[PROBLEM TO WORK ON]
Pictures do not belong in your copy. Repeat all the other data exactly.

[COLLECTED MATERIAL]
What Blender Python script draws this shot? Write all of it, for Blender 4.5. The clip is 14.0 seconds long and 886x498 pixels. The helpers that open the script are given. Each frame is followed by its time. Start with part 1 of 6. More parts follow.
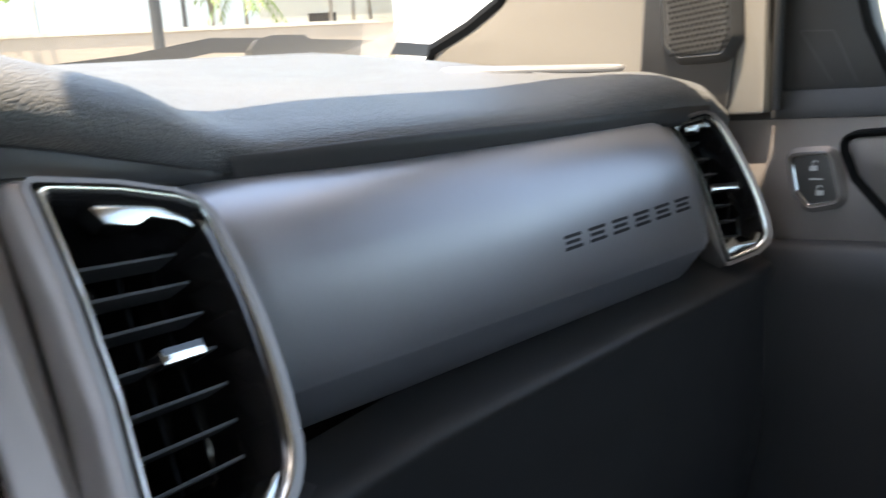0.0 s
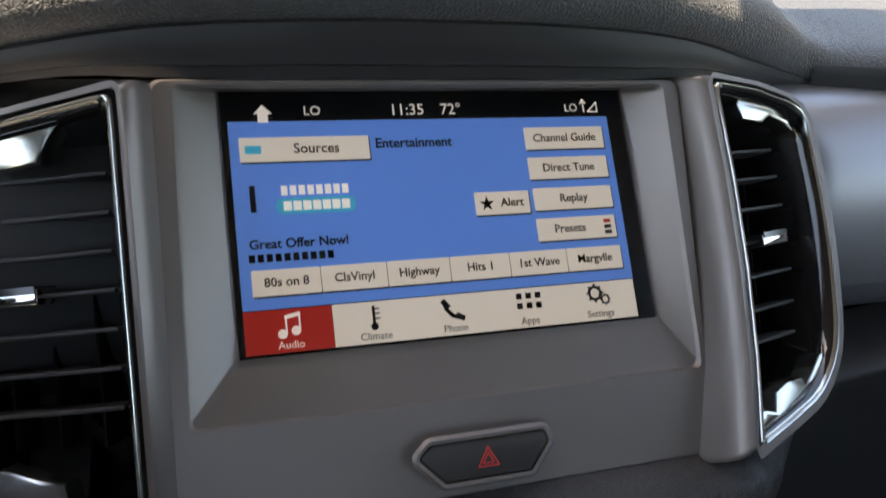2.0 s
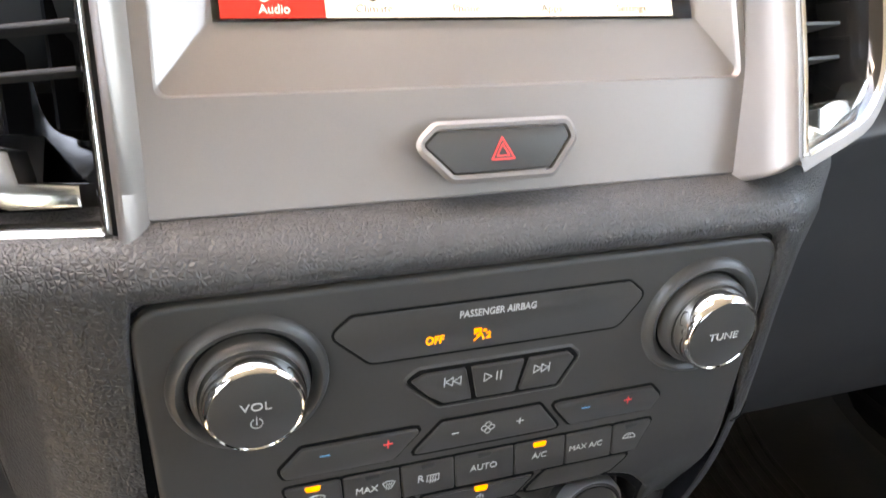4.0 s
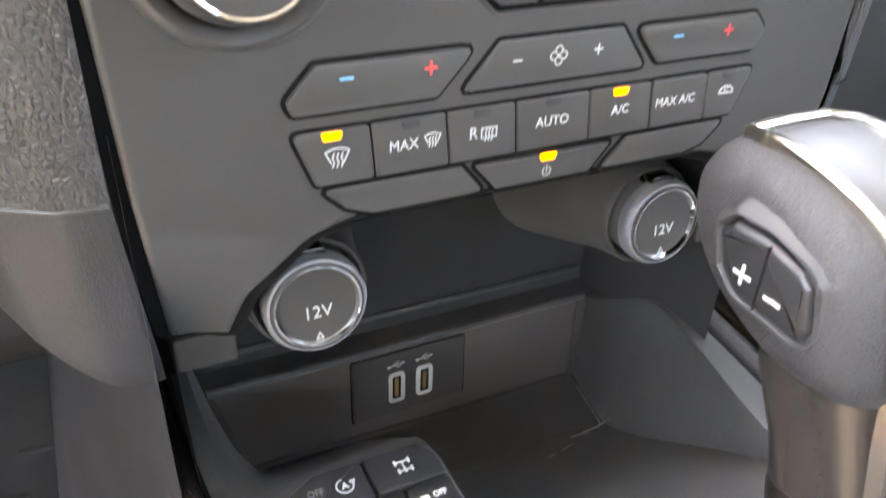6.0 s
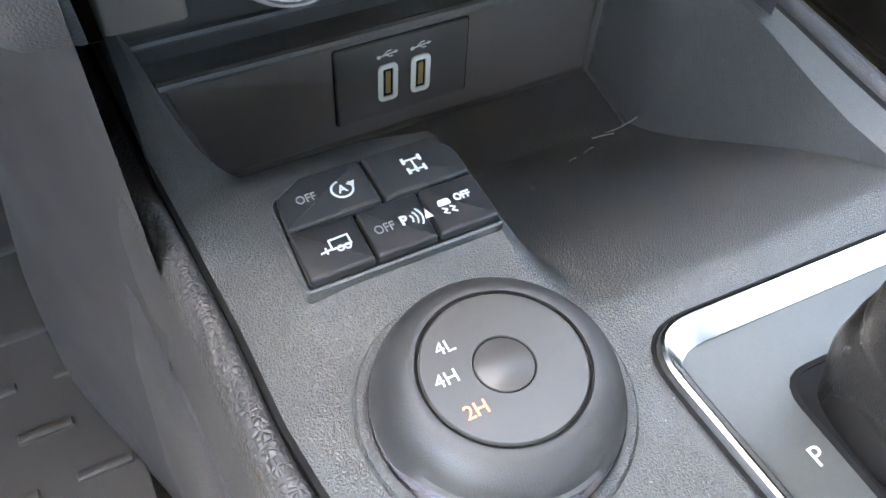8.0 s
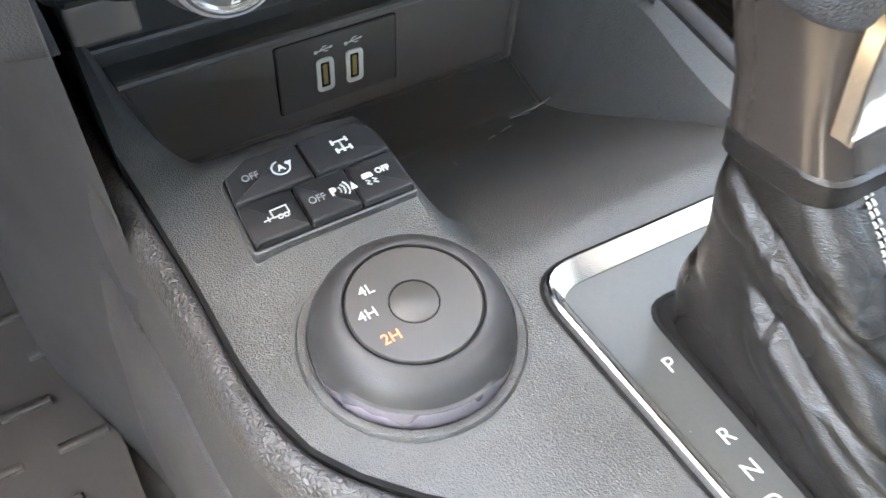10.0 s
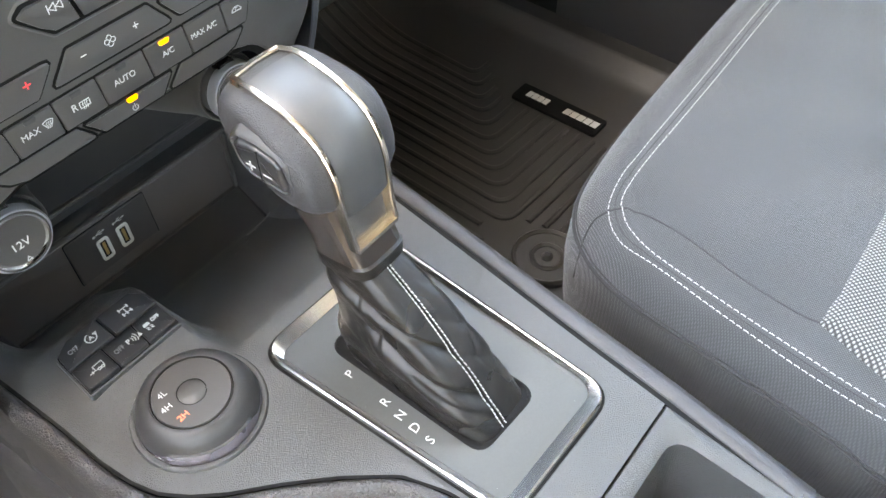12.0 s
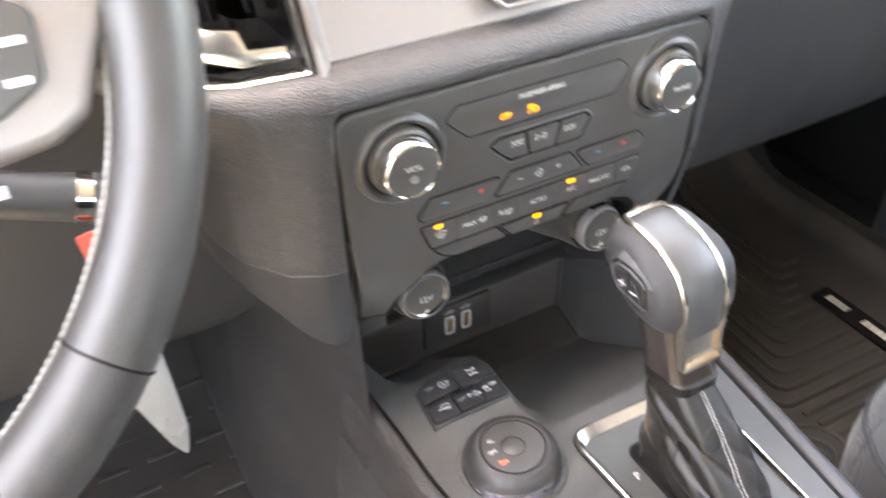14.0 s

[ANSWER FOR THE TASK]
What Blender Python script draws this shot? Write all of it, for Blender 4.5. The clip is 14.0 seconds long and 886x498 pixels. The helpers that open the script are given. Each frame is followed by its time. Start with part 1 of 6. More parts follow.
0.0 s
2.0 s
4.0 s
6.0 s
8.0 s
10.0 s
12.0 s
14.0 s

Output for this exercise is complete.